There have been many theories invented to account for the tails of comets. Sir Isaac Newton thinks that they consist of rare vapours raised from the nucleus of the comet, and so rarefied by the sun's heat as to have their general gravitation diminished, and that they in consequence ascend opposite to the sun, and from thence reflect the rays of light. Dr. Halley compares the light of the tails of comets to the streams of the aurora borealis, and other electric effluvia. Philos. Trans. No. 347.
Dr. Hamilton observes that the light of small stars are seen undiminished through both the light of the tails of comets, and of the aurora borealis, and has further illustrated their electric analogy, and adds that the tails of comets consist of a lucid self-shining substance which has not the power of refracting or reflecting the rays of light. Essays.
The tail of the comet of 1744 at one time appeared to extend above 16 degrees from its body, and must have thence been above twenty three millions of miles long. And the comet of 1680, according to the calculations of Dr. Halley on November the 11th, was not above one semi- diameter of the earth, or less than 4000 miles to the northward of the way of the earth; at which time had the earth been in that part of its orbit, what might have been the consequence! no one would probably have survived to have registered the tremendous effects.
The comet of 1531, 1607, and 1682 having returned in the year 1759, according to Dr. Halley's prediction in the Philos. Trans. for 1705, there seems no reason to doubt that all the other comets will return after their proper periods. Astronomers have in general acquiesced in the conjecture of Dr. Halley, that the comets of 1532, and 1661 are one and the same comet, from the similarity of the elements of their orbits, and were therefore induced to expect its return to its perihelium 1789. As this comet is liable to be disturbed in its ascent from the sun by the planets Jupiter and Saturn, Dr. Maskelyne expected its return to its perihelium in the beginning of the year 1789, or the latter end of the year 1788, and certainly sometime before the 27th of April, 1789, which prediction has not been fulfilled. Phil. Trans. Vol. LXXVI.
NOTE V.—SUN'S RAYS.
Or give the sun's phlogistic orb to roll.
CANTO I. l. 136.
The dispute among philosophers about phlogiston is not concerning the existence of an inflammable principle, but rather whether there be one or more inflammable principles. The disciples of Stahl, which till lately included the whole chemical world, believed in the identity of phlogiston in all bodies which would flame or calcine. The disciples of Lavoisier pay homage to a plurality of phlogistons under the various names of charcoal, sulphur, metals, &c. Whatever will unite with pure air, and thence compose an acid, is esteemed in this ingenious theory to be a different kind of phlogistic or inflammable body.
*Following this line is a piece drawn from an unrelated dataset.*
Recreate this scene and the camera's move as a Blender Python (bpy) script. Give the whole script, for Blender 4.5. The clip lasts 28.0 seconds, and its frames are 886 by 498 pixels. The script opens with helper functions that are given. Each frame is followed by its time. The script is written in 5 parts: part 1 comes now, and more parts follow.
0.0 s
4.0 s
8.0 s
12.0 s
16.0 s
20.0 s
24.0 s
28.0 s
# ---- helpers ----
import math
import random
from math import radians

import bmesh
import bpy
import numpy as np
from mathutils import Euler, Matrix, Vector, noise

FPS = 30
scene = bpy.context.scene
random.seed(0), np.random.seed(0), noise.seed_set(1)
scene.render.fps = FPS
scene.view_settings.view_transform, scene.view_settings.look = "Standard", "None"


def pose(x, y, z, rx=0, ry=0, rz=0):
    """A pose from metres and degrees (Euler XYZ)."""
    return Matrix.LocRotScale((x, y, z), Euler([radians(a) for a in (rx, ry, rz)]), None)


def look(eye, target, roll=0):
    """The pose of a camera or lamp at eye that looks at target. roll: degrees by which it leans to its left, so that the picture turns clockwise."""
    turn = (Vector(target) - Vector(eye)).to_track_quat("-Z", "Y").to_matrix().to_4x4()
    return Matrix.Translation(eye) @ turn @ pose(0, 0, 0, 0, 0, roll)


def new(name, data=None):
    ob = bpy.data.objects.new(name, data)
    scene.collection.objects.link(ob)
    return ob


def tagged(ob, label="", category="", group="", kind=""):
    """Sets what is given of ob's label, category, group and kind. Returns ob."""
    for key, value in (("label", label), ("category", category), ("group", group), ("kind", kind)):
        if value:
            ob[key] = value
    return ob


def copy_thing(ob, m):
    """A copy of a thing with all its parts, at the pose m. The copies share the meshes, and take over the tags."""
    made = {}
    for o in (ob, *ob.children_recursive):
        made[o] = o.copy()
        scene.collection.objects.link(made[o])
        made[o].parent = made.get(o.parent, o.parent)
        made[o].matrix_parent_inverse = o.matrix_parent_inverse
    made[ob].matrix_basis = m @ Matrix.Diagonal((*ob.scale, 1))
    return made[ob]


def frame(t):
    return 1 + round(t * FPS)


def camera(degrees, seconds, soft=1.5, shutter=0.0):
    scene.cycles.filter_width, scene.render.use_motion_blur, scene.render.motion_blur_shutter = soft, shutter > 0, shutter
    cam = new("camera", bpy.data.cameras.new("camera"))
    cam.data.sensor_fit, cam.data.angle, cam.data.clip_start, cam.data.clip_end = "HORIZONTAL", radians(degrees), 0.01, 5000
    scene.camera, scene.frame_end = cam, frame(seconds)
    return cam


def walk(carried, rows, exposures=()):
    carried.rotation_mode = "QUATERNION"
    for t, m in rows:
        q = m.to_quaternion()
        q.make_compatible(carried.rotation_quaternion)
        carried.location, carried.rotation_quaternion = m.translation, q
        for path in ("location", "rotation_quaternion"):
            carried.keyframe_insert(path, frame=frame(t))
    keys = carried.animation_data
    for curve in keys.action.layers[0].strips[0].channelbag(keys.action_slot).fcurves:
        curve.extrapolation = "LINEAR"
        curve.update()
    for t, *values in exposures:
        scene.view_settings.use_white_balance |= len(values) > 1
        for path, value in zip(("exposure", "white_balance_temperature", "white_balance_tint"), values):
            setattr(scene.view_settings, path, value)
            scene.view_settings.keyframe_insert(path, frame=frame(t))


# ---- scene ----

At the same time there remains a doubt whether these inflammable bodies, as metals, sulphur, charcoal, &c. may not be compounded of the same phlogiston along with some other material yet undiscovered, and thus an unity of phlogiston exist, as in the theory of Stahl, though very differently applied in the explication of chemical phenomena.
Some modern philosophers are of opinion that the sun is the great fountain from which the earth and other planets derive all the phlogiston which they possess; and that this is formed by the combination of the solar rays with all opake bodies, but particularly with the leaves of vegetables, which they suppose to be organs adapted to absorb them. And that as animals receive their nourishment from vegetables they also obtain in a secondary manner their phlogiston from the sun. And lastly as great masses of the mineral kingdom, which have been found in the thin crust of the earth which human labour has penetrated, have evidently been formed from the recrements of animal and vegetable bodies, these also are supposed thus to have derived their phlogiston from the sun.
Another opinion concerning the sun's rays is, that they are not luminous till they arrive at our atmosphere; and that there uniting with some part of the air they produce combustion, and light is emitted, and that an etherial acid, yet undiscovered, is formed from this combustion.